Exclude the pictures and reproduce the remaining data exactly as written.

══ DATA SHOWN

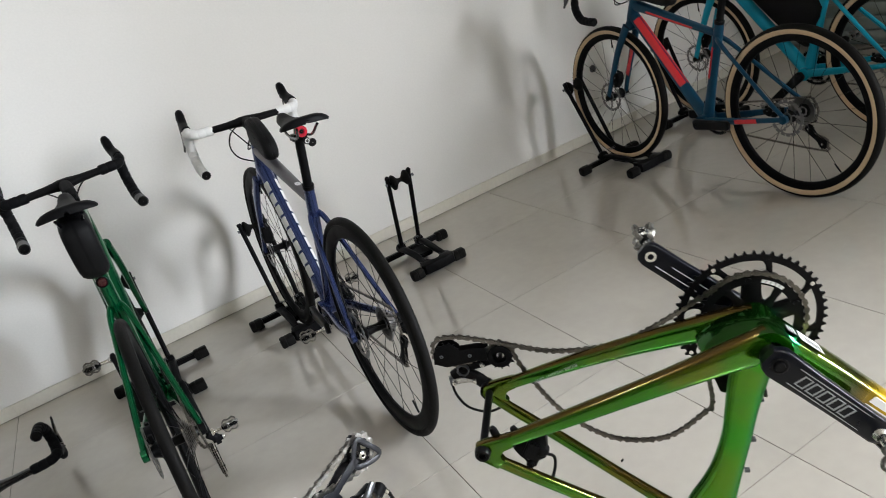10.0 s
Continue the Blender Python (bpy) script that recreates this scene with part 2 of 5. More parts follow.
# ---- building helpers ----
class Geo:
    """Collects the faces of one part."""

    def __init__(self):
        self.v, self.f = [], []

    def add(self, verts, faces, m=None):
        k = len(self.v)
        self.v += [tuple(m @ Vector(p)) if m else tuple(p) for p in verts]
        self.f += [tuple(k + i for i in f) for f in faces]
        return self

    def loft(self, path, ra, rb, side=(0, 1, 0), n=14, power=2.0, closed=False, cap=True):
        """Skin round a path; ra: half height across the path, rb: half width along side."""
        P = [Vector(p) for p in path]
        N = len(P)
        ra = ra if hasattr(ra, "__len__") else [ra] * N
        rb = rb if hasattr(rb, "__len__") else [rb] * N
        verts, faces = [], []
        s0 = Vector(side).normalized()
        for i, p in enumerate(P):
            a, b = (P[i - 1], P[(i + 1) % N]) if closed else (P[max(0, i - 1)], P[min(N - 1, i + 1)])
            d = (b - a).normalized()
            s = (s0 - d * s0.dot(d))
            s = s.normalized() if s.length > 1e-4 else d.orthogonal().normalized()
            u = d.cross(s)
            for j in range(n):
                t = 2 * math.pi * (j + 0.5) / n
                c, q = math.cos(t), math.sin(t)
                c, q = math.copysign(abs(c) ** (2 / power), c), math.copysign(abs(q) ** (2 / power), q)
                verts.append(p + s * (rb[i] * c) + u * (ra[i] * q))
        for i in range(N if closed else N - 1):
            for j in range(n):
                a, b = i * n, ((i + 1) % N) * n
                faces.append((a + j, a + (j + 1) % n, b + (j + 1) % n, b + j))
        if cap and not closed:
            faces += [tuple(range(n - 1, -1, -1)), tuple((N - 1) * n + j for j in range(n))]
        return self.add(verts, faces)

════

* WRITTEN RESPONSE
10.0 s
Continue the Blender Python (bpy) script that recreates this scene with part 2 of 5. More parts follow.
# ---- building helpers ----
class Geo:
    """Collects the faces of one part."""

    def __init__(self):
        self.v, self.f = [], []

    def add(self, verts, faces, m=None):
        k = len(self.v)
        self.v += [tuple(m @ Vector(p)) if m else tuple(p) for p in verts]
        self.f += [tuple(k + i for i in f) for f in faces]
        return self

    def loft(self, path, ra, rb, side=(0, 1, 0), n=14, power=2.0, closed=False, cap=True):
        """Skin round a path; ra: half height across the path, rb: half width along side."""
        P = [Vector(p) for p in path]
        N = len(P)
        ra = ra if hasattr(ra, "__len__") else [ra] * N
        rb = rb if hasattr(rb, "__len__") else [rb] * N
        verts, faces = [], []
        s0 = Vector(side).normalized()
        for i, p in enumerate(P):
            a, b = (P[i - 1], P[(i + 1) % N]) if closed else (P[max(0, i - 1)], P[min(N - 1, i + 1)])
            d = (b - a).normalized()
            s = (s0 - d * s0.dot(d))
            s = s.normalized() if s.length > 1e-4 else d.orthogonal().normalized()
            u = d.cross(s)
            for j in range(n):
                t = 2 * math.pi * (j + 0.5) / n
                c, q = math.cos(t), math.sin(t)
                c, q = math.copysign(abs(c) ** (2 / power), c), math.copysign(abs(q) ** (2 / power), q)
                verts.append(p + s * (rb[i] * c) + u * (ra[i] * q))
        for i in range(N if closed else N - 1):
            for j in range(n):
                a, b = i * n, ((i + 1) % N) * n
                faces.append((a + j, a + (j + 1) % n, b + (j + 1) % n, b + j))
        if cap and not closed:
            faces += [tuple(range(n - 1, -1, -1)), tuple((N - 1) * n + j for j in range(n))]
        return self.add(verts, faces)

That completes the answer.